The top Hamas leadership has now fled Damascus, leaving only a token presence. Assad’s slaughter of so many of Hamas’s fellow Sunni Muslims, including the Muslim Brotherhood in which Hamas has roots, made it difficult to remain.
Hamas was evicted from Jordan in 1999 and soon set up shop in Damascus. Khaled Mashaal, the group’s political leader, would like to return to Amman because of its proximity to Palestine, but Jordan’s King Abdullah made clear when the two met Sunday in Amman that there would be no political activity and no Hamas bureau in the Jordanian capital.

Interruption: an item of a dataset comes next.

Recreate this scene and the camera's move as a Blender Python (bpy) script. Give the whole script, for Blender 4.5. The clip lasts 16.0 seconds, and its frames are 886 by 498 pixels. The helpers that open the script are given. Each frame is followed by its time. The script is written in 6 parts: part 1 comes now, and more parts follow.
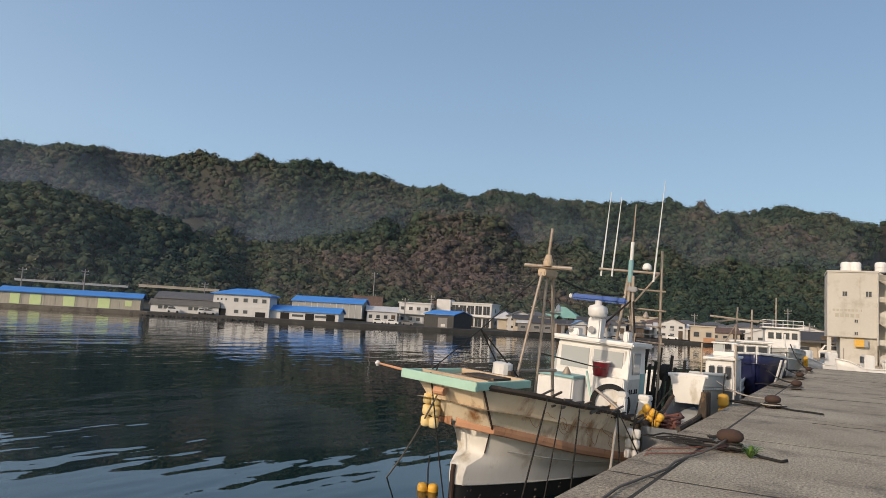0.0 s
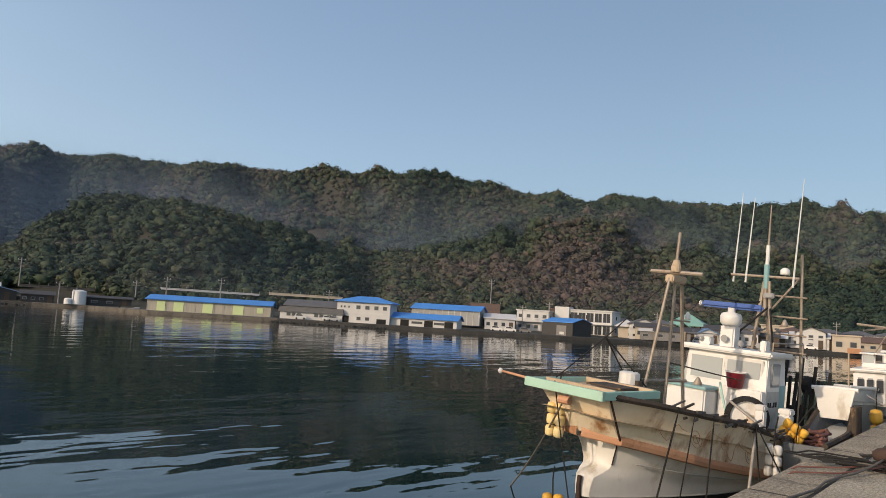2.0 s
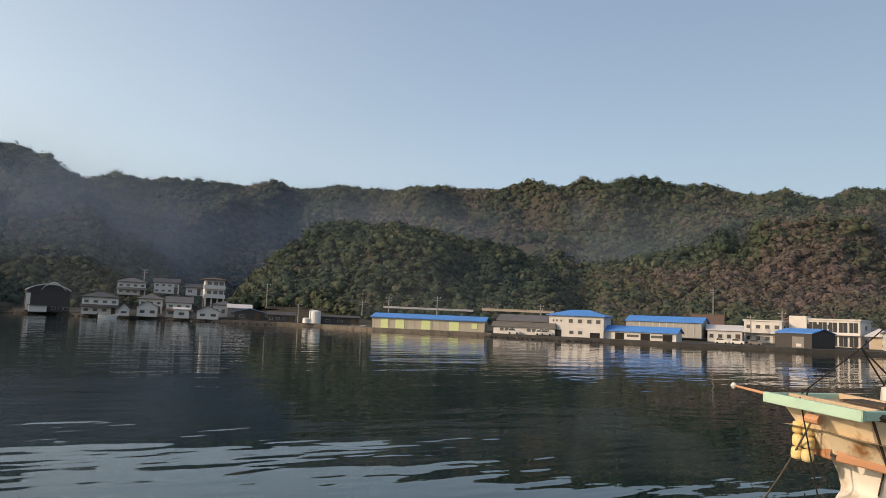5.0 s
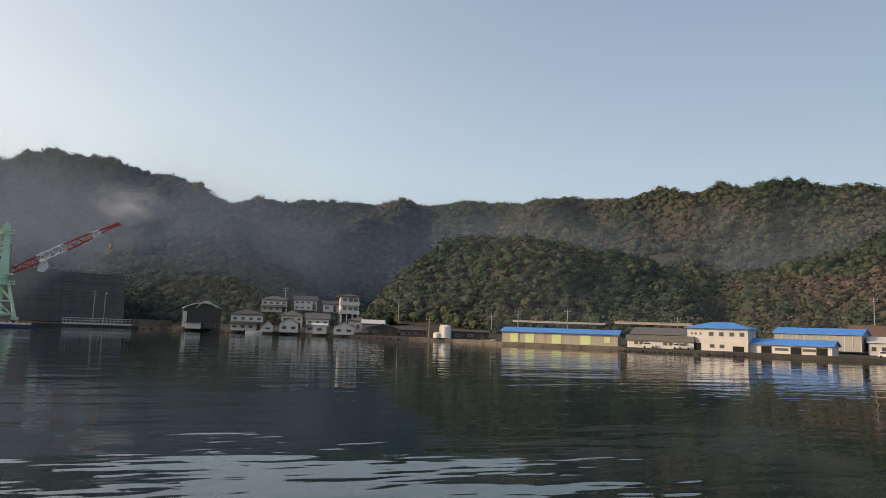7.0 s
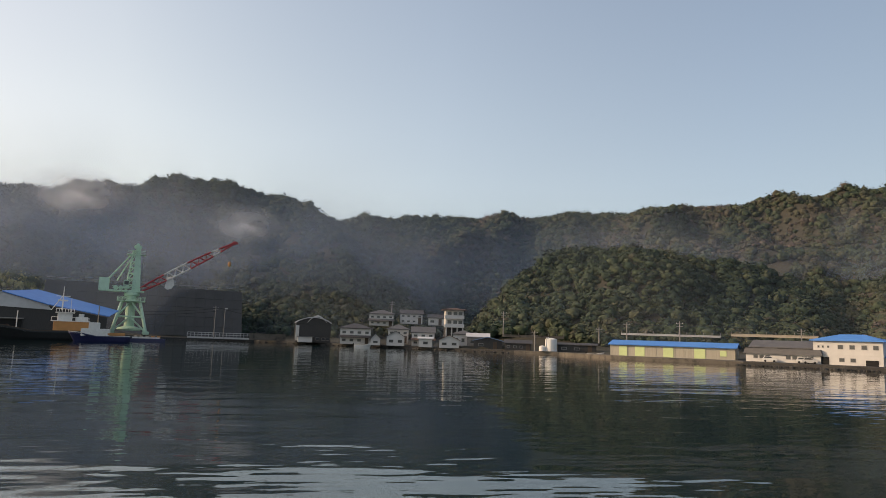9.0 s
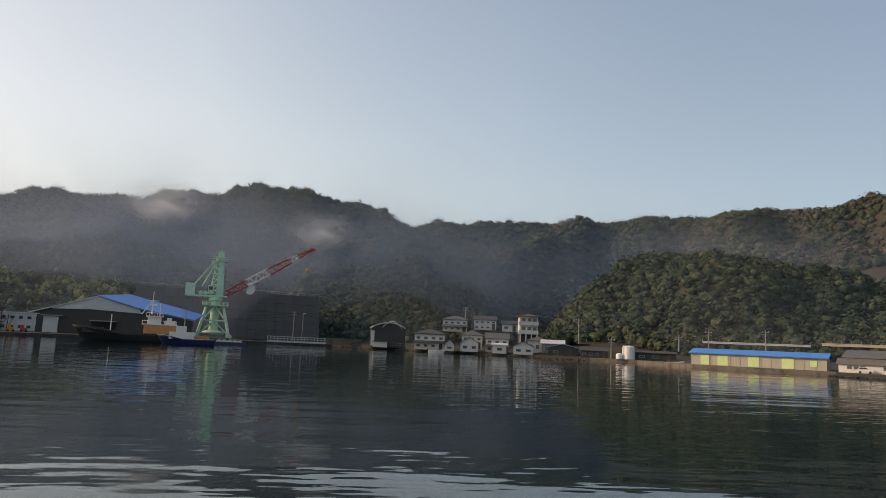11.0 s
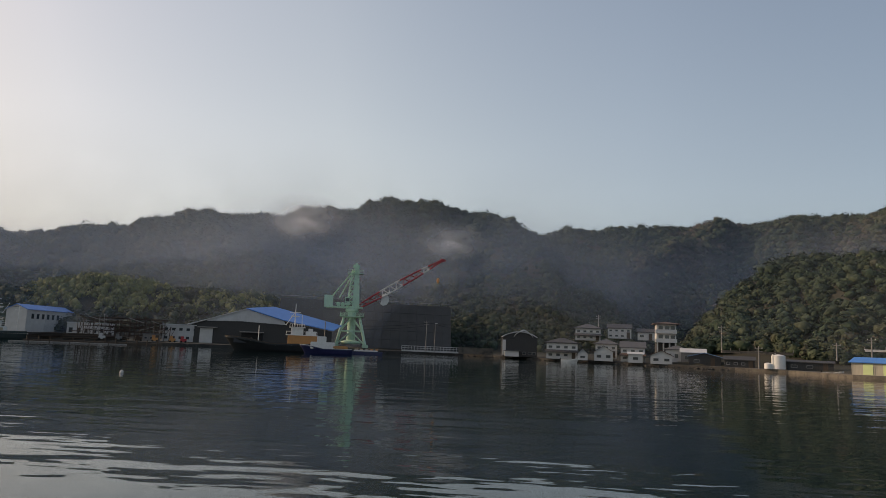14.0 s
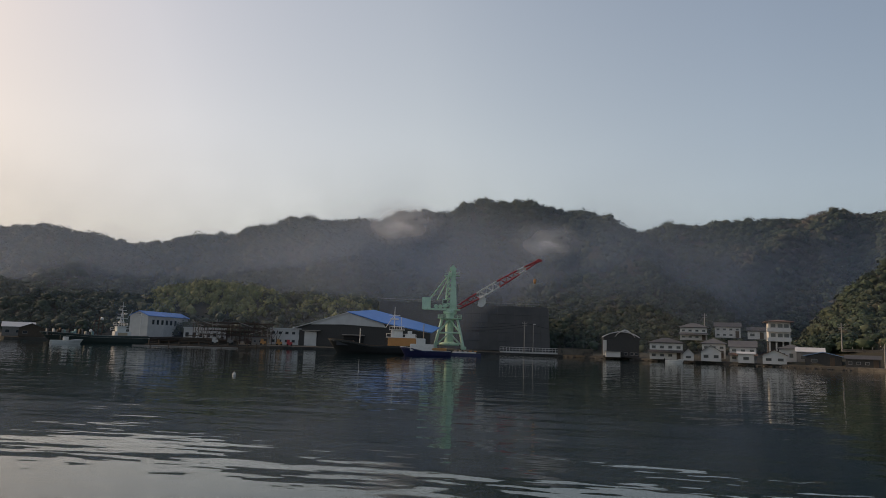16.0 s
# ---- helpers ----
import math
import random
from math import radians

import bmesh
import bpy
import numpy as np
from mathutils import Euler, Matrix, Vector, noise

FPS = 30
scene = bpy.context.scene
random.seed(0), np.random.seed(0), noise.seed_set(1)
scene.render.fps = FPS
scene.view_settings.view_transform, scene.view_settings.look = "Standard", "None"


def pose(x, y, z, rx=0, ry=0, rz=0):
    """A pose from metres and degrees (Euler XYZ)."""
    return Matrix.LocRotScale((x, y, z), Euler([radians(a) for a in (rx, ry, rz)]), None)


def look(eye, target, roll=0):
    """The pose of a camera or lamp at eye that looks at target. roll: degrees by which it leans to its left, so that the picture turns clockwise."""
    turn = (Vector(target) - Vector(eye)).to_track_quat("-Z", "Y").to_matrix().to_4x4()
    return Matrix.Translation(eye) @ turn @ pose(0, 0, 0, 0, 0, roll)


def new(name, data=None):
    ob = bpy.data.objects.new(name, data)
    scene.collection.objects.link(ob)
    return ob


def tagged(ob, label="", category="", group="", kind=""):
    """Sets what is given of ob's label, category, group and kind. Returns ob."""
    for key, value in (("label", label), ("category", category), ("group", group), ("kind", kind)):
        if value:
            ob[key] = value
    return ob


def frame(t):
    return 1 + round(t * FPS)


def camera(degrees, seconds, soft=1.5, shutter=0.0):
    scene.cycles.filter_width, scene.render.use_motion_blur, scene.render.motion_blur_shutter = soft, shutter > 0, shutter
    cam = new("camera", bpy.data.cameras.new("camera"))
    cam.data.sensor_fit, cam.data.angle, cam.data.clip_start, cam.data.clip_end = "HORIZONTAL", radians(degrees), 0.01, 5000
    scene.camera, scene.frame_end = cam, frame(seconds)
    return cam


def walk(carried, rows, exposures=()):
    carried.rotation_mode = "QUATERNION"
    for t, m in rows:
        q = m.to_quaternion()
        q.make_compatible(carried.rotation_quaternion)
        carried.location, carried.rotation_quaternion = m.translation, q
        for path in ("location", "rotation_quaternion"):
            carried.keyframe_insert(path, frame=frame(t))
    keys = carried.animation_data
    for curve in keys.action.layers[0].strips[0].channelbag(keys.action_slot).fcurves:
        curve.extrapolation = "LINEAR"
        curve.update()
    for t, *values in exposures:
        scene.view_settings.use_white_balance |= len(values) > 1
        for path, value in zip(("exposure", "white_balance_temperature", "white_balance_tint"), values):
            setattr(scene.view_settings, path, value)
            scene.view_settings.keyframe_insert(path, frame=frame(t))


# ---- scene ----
cam = camera(64.18, 16.0, soft=0.5)
# seconds, eye, then yaw from the quay line, pitch and roll
ROWS = [
    (0.0, -0.000, -0.000, 1.561, 30.20, 5.55, 3.33),
    (0.5, -0.022, -0.001, 1.564, 32.24, 5.50, 3.32),
    (1.0, -0.040, -0.005, 1.564, 34.62, 5.51, 3.45),
    (1.5, -0.062, -0.013, 1.560, 37.07, 5.57, 3.59),
    (2.0, -0.079, -0.016, 1.555, 39.68, 5.58, 3.50),
    (2.5, -0.091, -0.013, 1.554, 42.37, 5.64, 3.35),
    (3.0, -0.108, -0.007, 1.556, 45.18, 5.69, 3.25),
    (3.5, -0.134, 0.003, 1.552, 48.10, 5.69, 3.04),
    (4.0, -0.161, 0.021, 1.546, 50.93, 5.68, 2.82),
    (4.5, -0.188, 0.045, 1.538, 53.78, 5.73, 2.66),
    (5.0, -0.223, 0.067, 1.529, 56.61, 5.84, 2.49),
    (7.5, -0.507, 0.125, 1.541, 69.34, 6.76, 2.06),
    (8.0, -0.562, 0.128, 1.544, 71.56, 6.95, 2.03),
    (8.5, -0.613, 0.124, 1.547, 73.62, 7.13, 1.99),
    (9.0, -0.657, 0.114, 1.550, 75.44, 7.32, 2.00),
    (11.5, -0.842, 0.028, 1.552, 83.06, 7.55, 2.65),
    (12.0, -0.873, 0.009, 1.552, 84.84, 7.54, 2.63),
    (12.5, -0.898, -0.011, 1.552, 86.59, 7.55, 2.71),
    (13.0, -0.920, -0.033, 1.551, 88.40, 7.59, 2.73),
    (13.5, -0.942, -0.056, 1.550, 90.22, 7.68, 2.64),
    (14.0, -0.966, -0.080, 1.550, 91.94, 7.84, 2.44),
    (14.5, -0.993, -0.106, 1.550, 93.78, 7.91, 2.28),
    (15.0, -1.023, -0.133, 1.551, 95.83, 7.85, 2.14),
    (15.5, -1.054, -0.159, 1.552, 97.88, 7.74, 2.06),
    (16.0, -1.086, -0.186, 1.553, 99.73, 7.65, 1.97),
]
walk(cam, [(t, pose(x, y, z, 90 + pitch, 0, yaw) @ pose(0, 0, 0, 0, 0, roll)) for t, x, y, z, yaw, pitch, roll in ROWS],
     exposures=[(0.0, 0.36, 7050, 15), (3.0, 0.47, 7600, 16), (5.0, 0.58, 8250, 18), (9.0, 0.56, 8850, 20), (12.0, 0.32, 8700, 20), (16.0, 0.06, 8650, 20)])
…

The king recalls how Yasser Arafat and the PLO tried to overthrow his father in 1970, and he doesn’t want another Palestinian terror group trying again. Abdullah wants to restore relations with Hamas, but also to keep the group at a safe distance. And he wants to protect his ties with the United States and Israel.

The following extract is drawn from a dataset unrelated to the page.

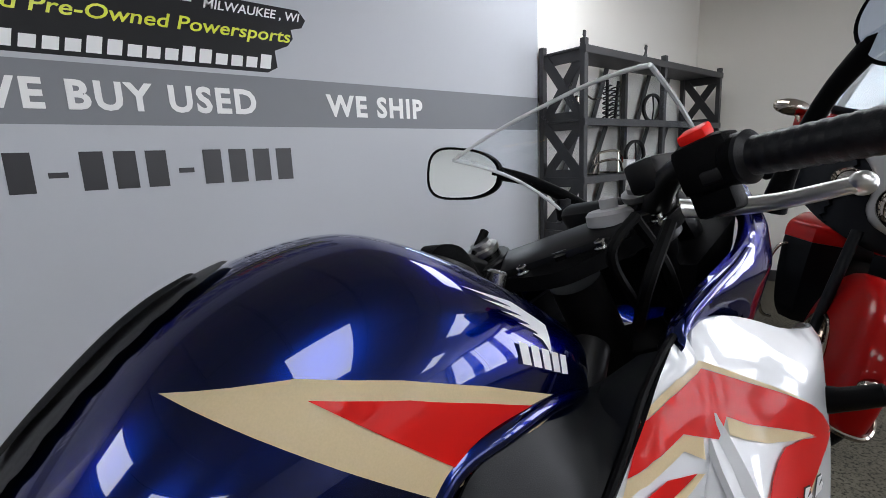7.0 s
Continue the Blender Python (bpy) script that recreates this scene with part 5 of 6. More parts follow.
SKIN = bmesh.new()
for src in (LEG_SKIN, OUTER_SKIN):
    tmp = bpy.data.meshes.new("skin")
    src.to_mesh(tmp)
    SKIN.from_mesh(tmp)
    bpy.data.meshes.remove(tmp)
SKIN_TREE = tree_of(SKIN)
for nm, m, off, host, poly in (
        ("red_stripe", M_RED, 0.0020, leg, [(0.896, 0.791), (0.926, 0.815), (0.974, 0.823), (1.020, 0.828), (1.06, 0.808), (1.10, 0.787), (1.149, 0.760), (1.19, 0.734), (1.232, 0.702), (1.19, 0.712), (1.155, 0.726), (1.127, 0.742), (1.085, 0.760), (1.046, 0.776), (1.022, 0.790), (1.000, 0.780), (0.963, 0.797)]),
        ("gold_stripe", M_GOLD, 0.0020, leg, [(0.926, 0.8155), (0.974, 0.8235), (1.021, 0.8285), (1.06, 0.8085), (1.10, 0.7875), (1.149, 0.7605), (1.10, 0.791), (1.062, 0.813), (1.022, 0.834), (0.974, 0.829), (0.932, 0.820)]),
        ("gold_stripe", M_GOLD, 0.0020, leg, [(0.896, 0.7905), (0.963, 0.7965), (0.986, 0.786), (0.982, 0.771), (0.957, 0.787), (0.884, 0.781)]),
        ("red_stripe", M_RED, 0.0020, leg, [(0.850, 0.755), (0.874, 0.774), (0.929, 0.778), (0.968, 0.7665), (0.912, 0.7625)]),
        ("gold_stripe", M_GOLD, 0.0020, leg, [(0.850, 0.7545), (0.912, 0.762), (0.968, 0.766), (0.979, 0.7615), (0.959, 0.7575), (0.885, 0.750), (0.852, 0.751)]),
        ("gold_stripe", M_GOLD, 0.0020, fair, [(1.022, 0.7895), (1.046, 0.7755), (1.085, 0.7595), (1.127, 0.7415), (1.145, 0.733), (1.10, 0.744), (1.06, 0.756), (1.030, 0.770), (1.014, 0.779)]),
        ("red_stripe", M_RED, 0.0020, fair, [(0.970, 0.612), (0.992, 0.722), (1.009, 0.732), (1.085, 0.744), (1.118, 0.739), (1.163, 0.724), (1.235, 0.698), (1.166, 0.700), (1.111, 0.695), (1.047, 0.677), (1.005, 0.652), (0.983, 0.626)]),
        ("gold_stripe", M_GOLD, 0.0020, fair, [(0.960, 0.561), (0.970, 0.6115), (0.983, 0.6255), (1.005, 0.6515), (1.047, 0.6765), (1.111, 0.6945), (1.155, 0.6995), (1.10, 0.687), (1.045, 0.665), (1.0, 0.634), (0.980, 0.598)])):
    part(nm, film_on(poly, SKIN_TREE, off, 0.008), m, host)
# plain slanted shapes in place of the model badge
for x0, w in ((1.030, 0.044), (1.083, 0.030), (1.121, 0.032)):
    z0 = 0.703 - 0.2 * (x0 - 1.030)
    for g, m, off in ((0.0012, M_SIGN_BLACK, 0.0026), (0.0, M_LETTER_WHITE, 0.0032)):
        part("badge_shape", film_on([(x0 - g, z0 - g), (x0 + w * 0.75, z0 - 0.15 * w - g), (x0 + w + g, z0 - 0.2 * w + 0.004 - g), (x0 + w * 0.9 + g, z0 - 0.18 * w + 0.0075 + g), (x0 + w * 0.45, z0 - 0.1 * w + 0.006), (x0 + w * 0.95 + g, z0 - 0.17 * w + 0.012 + g), (x0 + 0.014 - g, z0 + 0.012 + g), (x0 + 0.003 - g, z0 + 0.004)], SKIN_TREE, off, 0.006), m, fair)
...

The king had a blunt message for Mashaal: “Negotiations between the Palestinian and Israeli sides with the support of the international community is the only way for the Palestinian people to recover its rights.” At the same time, with the growing influence of Islamists in the Arab world, and their own stirrings in Jordan, the king wants good relations with the Muslim brothers and to lessen tensions with demonstrators at home.
Abdullah also wants to play a larger role in regional diplomacy and fill the vacuum left by the fall of Hosni Mubarak. The former Egyptian president was the intermediary between Hamas and Fatah on Palestinian reconciliation, and between the Palestinians and Israel.
Abdullah is currently sponsoring a series of exploratory talks to find a way to get Palestinian Authority President Mahmoud Abbas and Prime Minister Binyamin Netanyahu back to the peace table.
But if the Jordanian door is closed to Hamas, another one is opening in Turkey. President Abdullah Gül said Turkey would allow Hamas to open a bureau in his country and possibly move its headquarters there, according to several Turkish newspapers. Mashaal, who barely escaped a botched Israeli assassination attempt in Amman in 1997, is close to the Turkish leadership and a frequent visitor.
Hamas’s Gaza Prime Minister Ismail Haniyeh made his first visit to Turkey last month, and, according to media reports, left with a promise of $300 million in aid to make up for the cutoff of aid from Iran, which was miffed that Hamas wasn’t sufficiently supportive of Assad. Foreign Ministry officials in Ankara said there would be “no cash,” only “humanitarian” assistance.
Gül said, “Turkey is one of the strongest supporters of the Palestinian cause. And Hamas is an important political formation which participated and succeeded in elections.” While Turkey strongly supports Palestinian unity, it clearly favors the Islamist Hamas over the secular nationalist Fatah led by Mahmoud Abbas, which supports peace and co-existence with Israel.
Hamas remains committed to the eradication of the Jewish state. Hamas is considering dispersing its headquarters among several countries. Egypt is high on the list since Hamas is a spawn of the Egyptian Muslim Brotherhood, which won control of that country’s parliament in recent elections. Others possibilities are Qatar, Tunisia, with a new Islamist government, and Sudan. If the Muslim Brotherhood succeeds in replacing Assad, Hamas could return to Damascus, but that does not appear imminent.
The US government classifies Hamas a terrorist group, and any country giving sanctuary to such organizations could be a candidate for being classified a state sponsor of terrorism. In the case of Turkey that is unlikely to happen since the State Department will have to make the determination and other factors will likely outweigh Turkey’s links to Hamas. But the administration needs to have a serious discussion with the Turks about the implications of hosting a terror group like Hamas.
New terror attacks linked to Hamas would put serious strain on any host country’s relations with Washington. That would also raise questions in Congress about the safety of Americans visiting that country and the wisdom of sharing intelligence and defense technology with the ally of terrorists seeking the destruction of Israel.
Leaving Damascus will diminish Iranian influence on Hamas, which the Islamic Republic employed as a terrorist agent. Turkey or Egypt would have an interest in reining in Hamas violence to avoid risking clashes with the United States, NATO and other allies.
As Turkey turned toward the east it was quick to warmly embrace Syria, but when that country erupted in revolution the relationship began to crumble. Assad ignored Ankara’s advice to find a compromise, so Turkey, like Hamas, abandoned that sinking ship.